▶ **WHAT IS ASKED**
Scan the material for the word "that", and copy each line where it shows up.
## Begin
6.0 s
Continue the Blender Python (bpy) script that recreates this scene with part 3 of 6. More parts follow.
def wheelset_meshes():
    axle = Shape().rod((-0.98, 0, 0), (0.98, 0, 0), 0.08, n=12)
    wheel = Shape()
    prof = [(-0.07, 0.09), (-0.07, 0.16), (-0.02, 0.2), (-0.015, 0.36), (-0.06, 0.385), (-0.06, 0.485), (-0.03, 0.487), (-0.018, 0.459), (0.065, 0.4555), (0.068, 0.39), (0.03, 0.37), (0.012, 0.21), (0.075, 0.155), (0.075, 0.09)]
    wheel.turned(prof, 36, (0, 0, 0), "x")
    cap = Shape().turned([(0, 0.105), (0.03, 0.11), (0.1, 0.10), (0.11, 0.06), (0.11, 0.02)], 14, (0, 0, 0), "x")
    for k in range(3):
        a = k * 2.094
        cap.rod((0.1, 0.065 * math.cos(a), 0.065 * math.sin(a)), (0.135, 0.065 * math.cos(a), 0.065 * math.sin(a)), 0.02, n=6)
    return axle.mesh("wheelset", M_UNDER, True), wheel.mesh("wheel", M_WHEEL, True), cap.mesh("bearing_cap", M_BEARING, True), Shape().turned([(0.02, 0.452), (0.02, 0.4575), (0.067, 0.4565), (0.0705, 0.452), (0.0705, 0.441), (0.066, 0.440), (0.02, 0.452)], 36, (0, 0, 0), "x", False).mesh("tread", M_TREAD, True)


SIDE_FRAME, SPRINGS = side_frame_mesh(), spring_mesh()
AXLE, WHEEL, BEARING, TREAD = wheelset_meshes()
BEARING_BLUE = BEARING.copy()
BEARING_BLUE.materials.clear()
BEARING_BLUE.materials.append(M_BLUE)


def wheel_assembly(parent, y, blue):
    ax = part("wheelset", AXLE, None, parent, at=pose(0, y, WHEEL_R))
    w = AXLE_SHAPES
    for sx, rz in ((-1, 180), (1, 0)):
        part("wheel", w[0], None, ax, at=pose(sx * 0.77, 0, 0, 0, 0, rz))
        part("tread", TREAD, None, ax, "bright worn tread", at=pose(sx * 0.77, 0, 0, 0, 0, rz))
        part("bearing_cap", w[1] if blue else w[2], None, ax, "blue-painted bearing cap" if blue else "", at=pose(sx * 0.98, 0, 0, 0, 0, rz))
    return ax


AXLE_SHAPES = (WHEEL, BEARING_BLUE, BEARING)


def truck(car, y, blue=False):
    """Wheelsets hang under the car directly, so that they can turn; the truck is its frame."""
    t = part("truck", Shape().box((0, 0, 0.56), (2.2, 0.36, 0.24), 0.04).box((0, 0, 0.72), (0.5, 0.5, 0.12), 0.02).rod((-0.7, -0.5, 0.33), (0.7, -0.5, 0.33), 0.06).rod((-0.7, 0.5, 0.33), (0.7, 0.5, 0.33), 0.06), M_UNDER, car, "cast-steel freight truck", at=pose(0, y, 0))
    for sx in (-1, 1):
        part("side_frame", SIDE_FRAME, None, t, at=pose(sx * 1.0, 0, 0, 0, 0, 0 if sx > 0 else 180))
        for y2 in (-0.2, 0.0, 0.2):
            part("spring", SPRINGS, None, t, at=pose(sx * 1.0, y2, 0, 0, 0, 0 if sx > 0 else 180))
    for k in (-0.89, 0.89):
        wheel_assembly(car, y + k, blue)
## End
▶ **EXPECTED ANSWER**
Continue the Blender Python (bpy) script that recreates this scene with part 3 of 6. More parts follow.
    """Wheelsets hang under the car directly, so that they can turn; the truck is its frame."""